В своих трудах о «расколе» Мельников всегда настойчиво и убедительно доказывал, что старообрядческие низы, народ в собственном смысле этого слова, упорствуют в своем заблуждении, между прочим, и потому, что служители официальной православной церкви — попы и монахи различных рангов — все сплошь пьяницы, развратники, святокупцы, стяжатели и т. п. Эта же мысль проведена и в романе. Нельзя забывать, что тема церковной жизни для беллетриста была запретной — ведь такого рода книги читали и «непосвященные»! Поэтому в первых частях романа Мельников был осторожен и касался состояния церковных дел лишь слегка. Тут он вывел только православного попа Родиона Сушилу, который занимался главным образом тем, что вымогал со старообрядцев поборы да писал доносы на тех, кто упрямился. Но в частях романа, объединенных общим названием «На горах», Мельников, ободренный необычайным успехом первой книги — «В лесах», стал действовать смелее.
С почти неприкрытым негодованием рисовал он картины жизни в православных монастырях. При чтении страниц, на которых описываются подвиги настоятелей Миршенского монастыря: «преподобного отца» Вассиана, грабившего и истязавшего крепостных крестьян, его преемника «честного отца» Варлаама — развратника и пьяницу; Нифонта, который в пьяном разгуле спалил село и сам сгорел, спасая от огня туго набитую кубышку, — нельзя не удивляться, как такие страницы были пропущены цензурой.

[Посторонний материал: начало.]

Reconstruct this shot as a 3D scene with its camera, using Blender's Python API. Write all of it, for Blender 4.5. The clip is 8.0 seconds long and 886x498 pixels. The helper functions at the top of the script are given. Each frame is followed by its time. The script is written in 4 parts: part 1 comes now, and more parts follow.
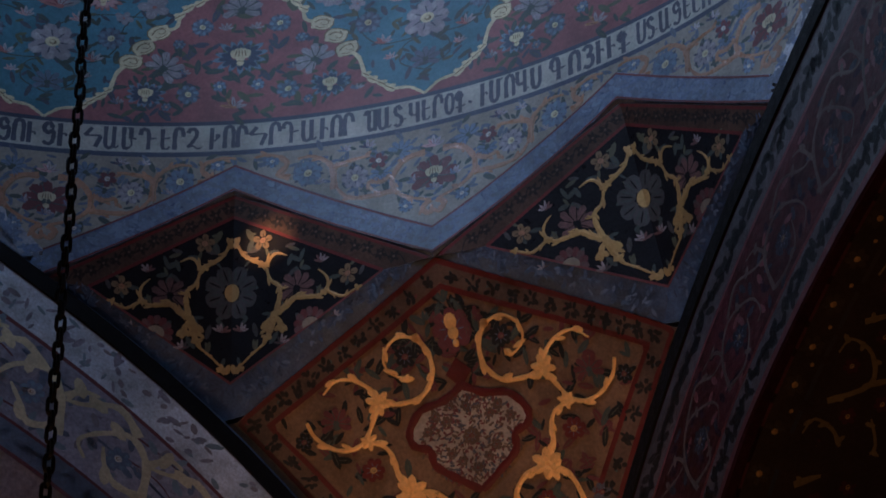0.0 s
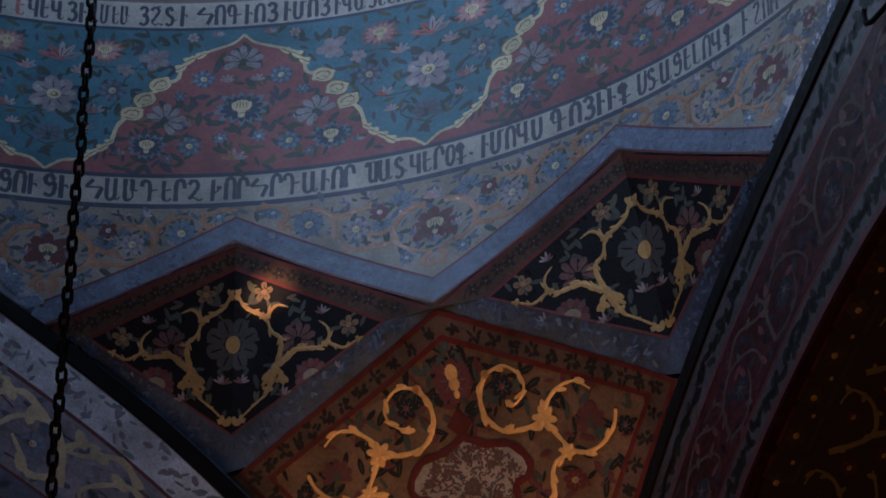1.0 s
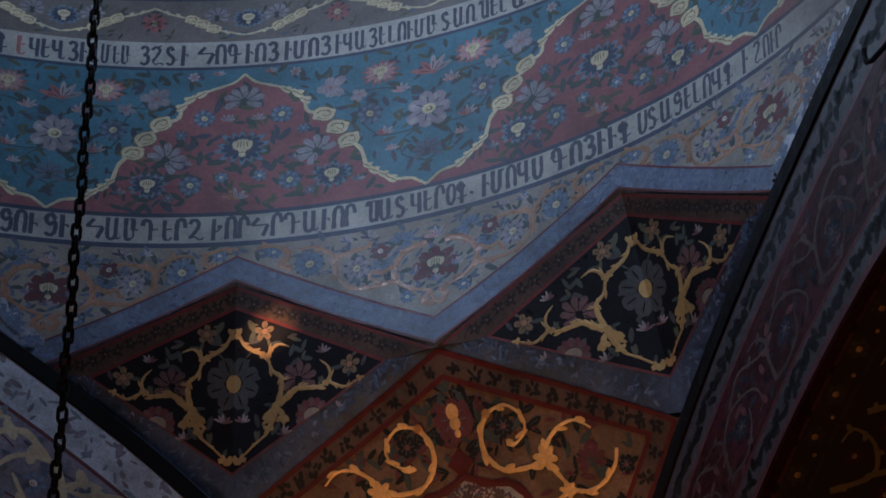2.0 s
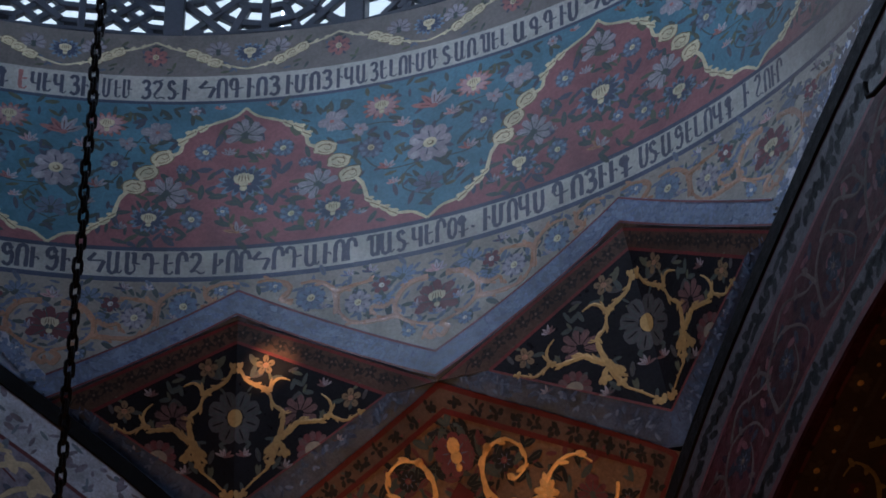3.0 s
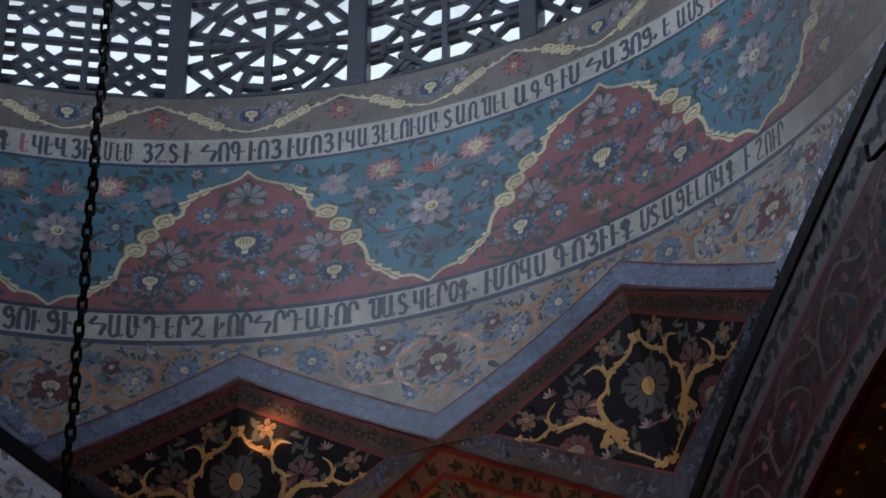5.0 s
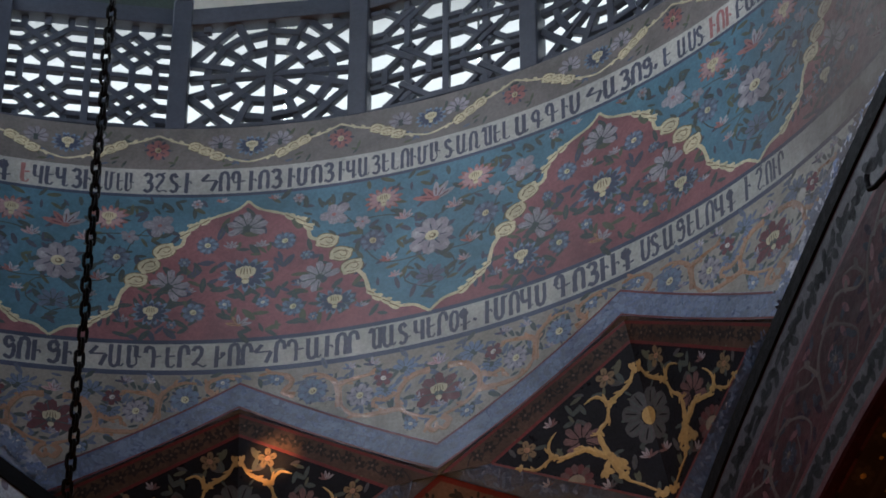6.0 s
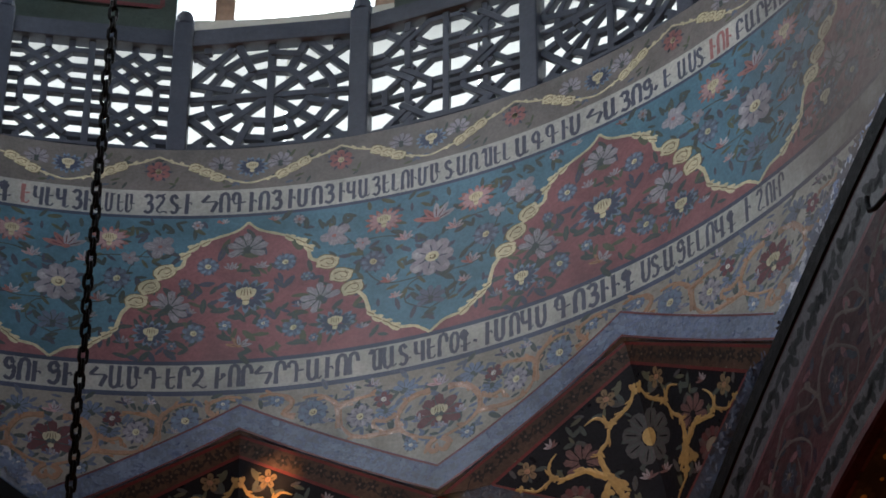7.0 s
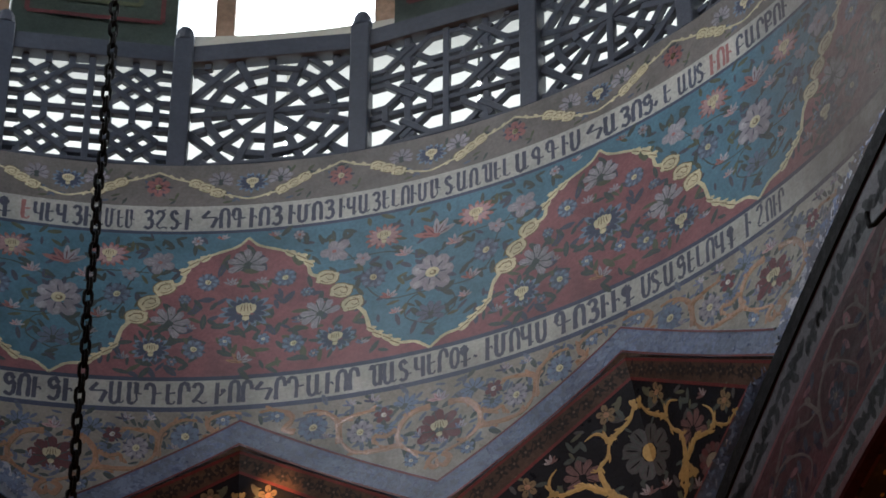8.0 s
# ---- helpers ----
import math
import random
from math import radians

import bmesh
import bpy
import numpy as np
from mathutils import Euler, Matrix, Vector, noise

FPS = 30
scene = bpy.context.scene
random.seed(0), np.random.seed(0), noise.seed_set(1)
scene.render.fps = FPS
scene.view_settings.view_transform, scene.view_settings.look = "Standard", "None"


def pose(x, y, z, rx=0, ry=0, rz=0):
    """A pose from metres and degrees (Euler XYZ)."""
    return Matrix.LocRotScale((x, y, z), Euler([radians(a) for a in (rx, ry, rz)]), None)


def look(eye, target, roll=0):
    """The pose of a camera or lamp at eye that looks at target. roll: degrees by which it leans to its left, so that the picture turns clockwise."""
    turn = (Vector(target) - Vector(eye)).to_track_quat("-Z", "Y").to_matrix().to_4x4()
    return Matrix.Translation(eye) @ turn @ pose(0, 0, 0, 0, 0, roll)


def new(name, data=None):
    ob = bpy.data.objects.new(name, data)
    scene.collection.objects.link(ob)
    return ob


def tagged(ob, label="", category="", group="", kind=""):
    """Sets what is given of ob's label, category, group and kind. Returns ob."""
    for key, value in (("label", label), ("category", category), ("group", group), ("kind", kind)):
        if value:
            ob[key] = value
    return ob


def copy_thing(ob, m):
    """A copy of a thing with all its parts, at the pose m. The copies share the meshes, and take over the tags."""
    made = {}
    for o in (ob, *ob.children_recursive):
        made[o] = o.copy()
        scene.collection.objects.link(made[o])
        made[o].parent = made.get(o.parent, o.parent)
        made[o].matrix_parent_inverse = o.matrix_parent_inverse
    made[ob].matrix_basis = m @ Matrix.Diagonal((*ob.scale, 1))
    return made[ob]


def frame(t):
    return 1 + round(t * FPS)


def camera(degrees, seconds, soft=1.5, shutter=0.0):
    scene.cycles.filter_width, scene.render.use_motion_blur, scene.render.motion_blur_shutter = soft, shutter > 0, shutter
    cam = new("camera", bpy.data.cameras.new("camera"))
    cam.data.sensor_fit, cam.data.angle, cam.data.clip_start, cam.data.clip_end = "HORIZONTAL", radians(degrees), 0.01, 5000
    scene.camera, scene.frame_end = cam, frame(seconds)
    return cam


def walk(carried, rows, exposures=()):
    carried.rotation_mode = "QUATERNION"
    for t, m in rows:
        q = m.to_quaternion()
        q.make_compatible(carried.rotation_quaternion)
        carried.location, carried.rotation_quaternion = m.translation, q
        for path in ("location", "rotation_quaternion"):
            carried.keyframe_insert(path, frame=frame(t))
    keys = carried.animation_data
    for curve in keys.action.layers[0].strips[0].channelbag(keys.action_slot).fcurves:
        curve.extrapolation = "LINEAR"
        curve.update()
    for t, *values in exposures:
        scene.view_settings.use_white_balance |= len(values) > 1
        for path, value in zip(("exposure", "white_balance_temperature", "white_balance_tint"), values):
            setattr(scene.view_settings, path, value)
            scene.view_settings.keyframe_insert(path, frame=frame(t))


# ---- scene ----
from mathutils.geometry import tessellate_polygon

# ---------- camera: a tripod tilt from the nave floor up to the drum ----------
cam = camera(14.88, 8.0, soft=1.65, shutter=0.5)
EYE = (0.0, -10.553, 1.6)
ROWS = [  # seconds, heading to the right of north, tilt up, roll
    (0.0, 8.287, 36.055, 0.175), (0.5, 8.275, 36.499, 0.162), (1.0, 8.262, 36.924, 0.141), (1.5, 8.252, 37.271, 0.118),
    (3.0, 8.217, 38.156, 0.106), (3.5, 8.202, 38.424, 0.128), (4.0, 8.196, 38.708, 0.129), (4.5, 8.189, 38.962, 0.115),
    (6.0, 8.172, 39.725, 0.119), (6.5, 8.168, 39.918, 0.125), (7.0, 8.164, 40.083, 0.135), (7.5, 8.163, 40.216, 0.137),
    (8.0, 8.161, 40.347, 0.132),
]
EXPOSURES = [(0.0, 0.78, 4620, 10), (1.5, 0.95, 4780, 10), (4.0, 1.1, 5150, 10), (6.0, 1.3, 5750, 10), (8.0, 1.4, 6150, 10)]


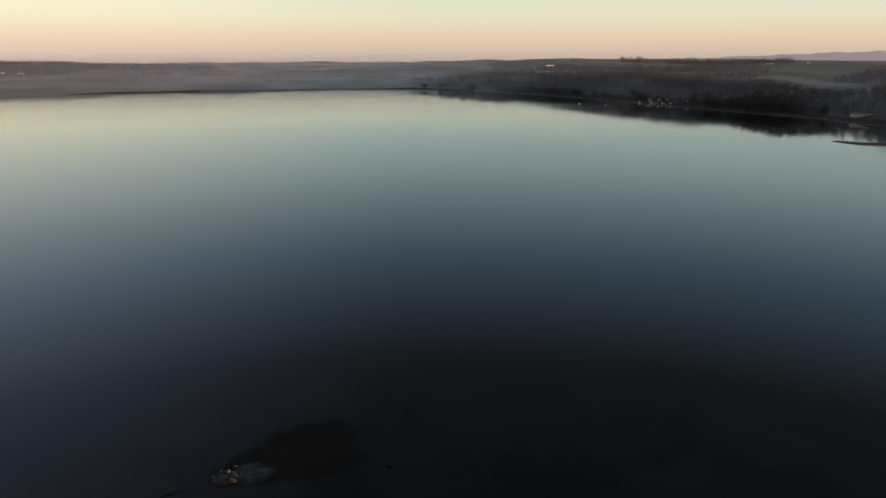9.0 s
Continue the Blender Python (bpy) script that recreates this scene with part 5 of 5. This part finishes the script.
def shoal(name, pairs, mat, label, category, top=0.05, ragged=0.7, seed=1):
    """A broad low bank with a frayed outline, awash in the shallows."""
    r = random.Random(seed)
    pts = [bearing(*q) for q in pairs]
    mid = sum(pts, Vector()) / len(pts)
    rim = []
    for p, q in zip(pts, pts[1:] + pts[:1]):
        n = max(2, int((q - p).length / 0.5))
        rim += [p.lerp(q, k / n) for k in range(n)]
    wob = [ragged * (0.55 * math.sin(k * 0.37 + seed) + 0.4 * math.sin(k * 0.93 + 2 * seed) + r.uniform(-0.45, 0.45)) for k in range(len(rim))]
    bm = bmesh.new()
    thin = bm.verts.layers.float.new("cover")
    loops = []
    for f, z in ((1.12, 0.006), (0.93, 0.012), (0.72, top * 0.6), (0.35, top)):
        loops.append([bm.verts.new(mid + (p - mid) * f + (p - mid).normalized() * w_ * f + Vector((0, 0, z + r.uniform(-0.004, 0.004)))) for p, w_ in zip(rim, wob)])
    n = len(rim)
    for a_, b_ in zip(loops, loops[1:]):
        for k in range(n):
            bm.faces.new((a_[k], a_[(k + 1) % n], b_[(k + 1) % n], b_[k]))
    bm.faces.new(loops[-1])
    for row, c in zip(loops, (-0.25, 0.25, 0.65, 0.85)):
        for v in row:
            v[thin] = c
    bmesh.ops.recalc_face_normals(bm, faces=bm.faces)
    me = bpy.data.meshes.new(name)
    bm.to_mesh(me)
    bm.free()
    me.materials.append(mat)
    return tagged(new(name, me), label, category)


M_SILT = material("wet_silt", (0.013, 0.0135, 0.014), 0.45, 0.4, 0.25, 1.6, 0.3, gloss=0.3)
awash(M_SILT)
shoal("weed_bank", [(82.2, 133), (80.4, 136), (78.9, 139), (76.2, 145), (71.8, 148), (69.6, 145), (68.7, 137), (68.1, 128), (71.6, 123), (76.1, 123.5), (80.2, 124), (82.9, 128)], M_WEED, "broad dark bank of seaweed awash in the shallows", "weed", 0.04, 0.9, 3)
shoal("silt_bank", [(80.3, 133), (78.0, 133.4), (76.2, 129), (77.0, 125.6), (79.7, 124.6), (80.6, 128)], M_SILT, "grey silt bank lying among dark weed", "shoal", 0.09, 0.5, 5)
shoal("stony_bank", [(82.3, 128), (81.8, 130.5), (81.2, 132), (80.2, 131.2), (80.3, 126.4), (81.2, 126)], M_MUD, "small pale stony bank among dark weed", "shoal", 0.16, 0.4, 7)
shoal("silt_bank", [(13.5, 133), (11.7, 136.5), (9.5, 137.8), (7.4, 137.6), (6.4, 135), (7.4, 132.6), (10.5, 132.6)], M_SILT, "grey curved silt bank just under the surface", "shoal", 0.03, 0.5, 9)
shoal("silt_bank", [(7.2, 137.6), (5.3, 136.6), (3.5, 133.6), (2.0, 131.4), (2.7, 129.6), (5.0, 131.4), (6.6, 133)], M_SILT, "grey narrow end of a curved silt bank", "shoal", 0.03, 0.4, 11)
shoal("silt_bank", [(-1.0, 140), (-2.3, 137), (-2.2, 132), (-0.6, 128), (1.2, 130), (0.5, 135)], M_SILT, "dark low mound of silt and stones in the shallows", "shoal", 0.03, 0.5, 13)
shoal("weed_bank", [(12.8, 130.4), (10.5, 131.4), (7.4, 131.6), (5.0, 130.4), (3.2, 128.6), (5, 126.6), (9, 127), (12, 128)], M_WEED, "dark weed along the foot of the silt bank", "weed", 0.04, 0.5, 15)
bar = "pale narrow sandbar just breaking the surface"
for az, d, l, w_, t in ((4.3, 131.2, 2.5, 0.7, -18), (0.9, 134.0, 6, 0.5, 62), (77.4, 137.6, 4.5, 0.5, 80), (73.4, 133, 2.5, 0.8, 80)):
    weed_patch(az, d, l, w_ * 1.5, t, bar, M_MUD, "sandbar", 0.10)
r = random.Random(31)
for az0, d0, n_, spread in ((80.7, 129, 16, 1.1), (2.2, 129.5, 6, 0.8), (-0.6, 139, 3, 1.2), (119.1, 150, 4, 0.8)):
    for _ in range(n_):
        p = bearing(az0, d0) + Vector((r.gauss(0, spread), r.gauss(0, spread), 0))
        ob = tagged(new("shallow_rock", r.choice(BOULDERS)), "weathered stone showing above shallow water", "rock", "rocks in the shallows")
        ob.matrix_basis = pose(p.x, p.y, r.uniform(-0.1, 0.15), r.uniform(0, 40), 0, r.uniform(0, 360)) @ Matrix.Diagonal((*[r.uniform(0.25, 0.7)] * 3, 1))



# ---------------------------------------------------------------- power station across the bay
M_FADED = material("faded_brown_cladding", (0.20, 0.125, 0.10), 0.85, 0.2, 0.02, 0.3)
def tower(az, d, sx, sy, h, turn, mat, label, name="industrial_hall", base=3.0, bands=3, roof_mat=None):
    """An industrial block with a plinth, cladding bays, a parapet roof and rooftop plant."""
    p = bearing(az, d)
    ob = tagged(new(name), label, "building")
    ob.matrix_basis = pose(p.x, p.y, base - 1, 0, 0, turn)
    part("wall", boxes((-sx / 2, sx / 2, -sy / 2, sy / 2, 0, h)), mat, ob)
    part("plinth", boxes((-sx / 2 - 0.8, sx / 2 + 0.8, -sy / 2 - 0.8, sy / 2 + 0.8, 0, h * 0.08)), M_CONCRETE, ob)
    part("roof", boxes((-sx / 2 - 0.5, sx / 2 + 0.5, -sy / 2 - 0.5, sy / 2 + 0.5, h, h + 1.2), (-sx * 0.2, sx * 0.25, -sy * 0.2, sy * 0.2, h + 1.2, h + 4)), roof_mat or M_STEEL, ob)
    for k in range(bands):
        z = h * (k + 1) / (bands + 1)
        part("window_band", boxes((-sx * 0.42, sx * 0.42, -sy / 2 - 0.25, -sy / 2 + 0.1, z - 0.8, z + 0.8)), M_STEEL, ob)
    return ob


M_STACK = material("sooty_brick", (0.15, 0.10, 0.085), 0.9, 0.2, 0.02, 0.3)


def chimney_stack(az, d, h, r0, r1, mat, label):
    p = bearing(az, d)
    ob = tagged(new("chimney_stack"), label, "chimney")
    ob.matrix_basis = pose(p.x, p.y, 2.0)
    part("shaft", rod((0, 0, -2), (0, 0, h), r0, r1, 16), mat, ob)
    part("rim", rod((0, 0, h - 2.5), (0, 0, h + 0.4), r1 * 1.12, r1 * 1.12, 16), M_CONCRETE, ob)
    part("gallery", rod((0, 0, h * 0.66), (0, 0, h * 0.66 + 1.2), r1 * 1.5, r1 * 1.5, 16), M_STEEL, ob)


tower(148.5, 2580, 50, 44, 70, 148.5 - 30, M_CLAD, "huge pale boiler house of a power station in evening sun", "boiler_house", bands=0)
tower(148.2, 2560, 66, 30, 20, 148.2 - 10, M_FADED, "low brown annexe at the foot of the boiler house")
tower(149.6, 2545, 130, 34, 17, 149.6 - 6, M_FADED, "long faded brown turbine hall on the quay")
tower(147.1, 2550, 44, 30, 44, 147.1 - 12, M_CLAD, "tall pale filter building with conveyor galleries")
tower(146.3, 2560, 30, 26, 32, 146.3 - 6, M_STEEL, "grey steel plant building between the stacks")
tower(145.6, 2545, 52, 30, 27, 145.6 - 8, M_FADED, "red-brown clad storage building on the quay")
tower(146.9, 2520, 60, 16, 12, 146.9, M_CONCRETE, "low concrete shed along the quay")
chimney_stack(147.86, 2570, 103, 5.4, 3.6, M_STACK, "tall dark brick-red power station stack")
chimney_stack(146.55, 2575, 103, 6.5, 3.6, M_CLAD, "tall pale tapering stack with a thin plume")


def gallery(az0, d0, z0, az1, d1, z1, label):
    a, b = bearing(az0, d0, z0), bearing(az1, d1, z1)
    ob = tagged(new("conveyor_gallery"), label, "conveyor")
    part("duct", rod(a, b, 2.6, 2.6, 4), M_STEEL, ob)
    for f in (0.3, 0.7):
        p = a.lerp(b, f)
        part("trestle", rod((p.x, p.y, 1), (p.x, p.y, p.z - 2), 1.2, 0.8, 4), M_STEEL, ob)


gallery(147.9, 2528, 14, 147.0, 2530, 44, "inclined conveyor gallery on steel trestles")
gallery(146.8, 2528, 38, 145.5, 2528, 18, "sloping conveyor gallery between plant buildings")
gallery(149.9, 2520, 10, 148.4, 2522, 22, "long conveyor gallery along the turbine hall")


def quay_crane(az, d):
    p = bearing(az, d)
    ob = tagged(new("quay_crane"), "pale portal crane on the power station quay", "crane", "quay cranes")
    ob.matrix_basis = pose(p.x, p.y, 2, 0, 0, az)
    leg = part("leg", rod((0, 0, -1), (0, 0, 20), 1.0, 0.8, 4), M_CLAD, ob)
    leg.matrix_basis = pose(-7, -6, 0)
    for x, y in ((7, -6), (-7, 6), (7, 6)):
        shared("leg", leg, ob, pose(x, y, 0))
    part("portal", boxes((-9, 9, -7, 7, 19, 22)), M_CLAD, ob)
    part("cab", boxes((-4, 4, -4, 4, 22, 29)), M_CLAD, ob)
    part("jib", rod((0, 0, 27), (-20, 0, 40), 1.2, 0.6, 4), M_CLAD, ob)


quay_crane(144.75, 2500)
quay_crane(144.05, 2490)
part_quay = tagged(new("quay", mesh_from("quay", [tuple(bearing(a_, d_, z_)) for a_, d_ in ((151.8, 2500), (147, 2400), (143.6, 2420), (143.6, 2450), (147, 2440), (151.8, 2540)) for z_ in (-1, 3.2)], [(0, 2, 3, 1), (2, 4, 5, 3), (4, 6, 7, 5), (6, 8, 9, 7), (8, 10, 11, 9), (10, 0, 1, 11), (1, 3, 9, 11), (3, 5, 7, 9)])), "long concrete quay in front of the power station", "quay", kind="structure")
part_quay.data.materials.append(M_CONCRETE)

# a thin plume from the pale stack: wisps of many small flakes
rp = random.Random(4)
base_p = bearing(146.55, 2575, 105)
side_v = bearing(146.55 - 90, 1.0)
flakes = []
for _ in range(9000):
    u = rp.random() ** 0.8
    drift = (-16 * math.sin(u * 2.6) + 95 * u * u)
    c = base_p + side_v * drift + Vector((0, 0, 4 + 80 * u ** 0.85))
    size = 4 + 19 * u
    c = c + Vector((rp.gauss(0, 1), rp.gauss(0, 1), rp.gauss(0, 0.75))) * size * 0.62
    e = Vector((rp.gauss(0, 1), rp.gauss(0, 1), rp.gauss(0, 1))).normalized()
    f_ = e.orthogonal().normalized()
    g = 0.55 + 0.35 * u
    flakes += [c + e * g, c - e * g * 0.6 + f_ * g, c - e * g * 0.6 - f_ * g]
plume = tagged(new("smoke_plume", tri_mesh("smoke_plume", flakes)), "thin drifting plume of pinkish grey smoke", "smoke", kind="stuff")


plume.data.materials.append(material("pale_smoke", (0.60, 0.65, 0.74), 1.0, 0.1, 0.02, 0.2, gloss=0.0))

# the town on the slope beside the power station
rt = random.Random(6)
for k in range(90):
    az, d = rt.uniform(136.6, 144.0), rt.uniform(2700, 3300)
    x, y = at_bearing(az, d)
    if float(lie(np.array([x]), np.array([y]))[1][0]) > 25:
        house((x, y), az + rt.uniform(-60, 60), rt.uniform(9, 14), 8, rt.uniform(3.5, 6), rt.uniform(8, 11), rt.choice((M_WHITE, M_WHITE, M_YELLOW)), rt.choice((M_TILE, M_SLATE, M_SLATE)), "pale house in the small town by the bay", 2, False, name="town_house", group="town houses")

Объяснить это можно только влиянием издателя «Русского вестника» М. Н. Каткова, которому цензоры, в том числе и духовные, доверяли больше, чем самим себе, и которому успех романа Мельникова приносил немалые барыши. Но и Катков в конце концов стал подозревать «недоброе». Его помощник Любимов, конечно, с ведома патрона, писал Мельникову: «Обратите, добрейший Павел Иванович, внимание на одно обстоятельство. Выводятся две стороны: все хлысты описываются добродетельными людьми с возвышенными помыслами, а православное духовенство — пьяница на пьянице, вор на воре. Выводилась бы одна сторона — не беда. А то очень резко сравнение. Поуменьшите водочки и мошенничества у православных пастырей, игуменов и архиереев».[19]
Конечно, Любимов только для вящей убедительности своего пожелания говорил, будто в романе возвеличены хлысты. Но главное он заметил верно: правды о служителях официальной православной церкви Мельников не утаил.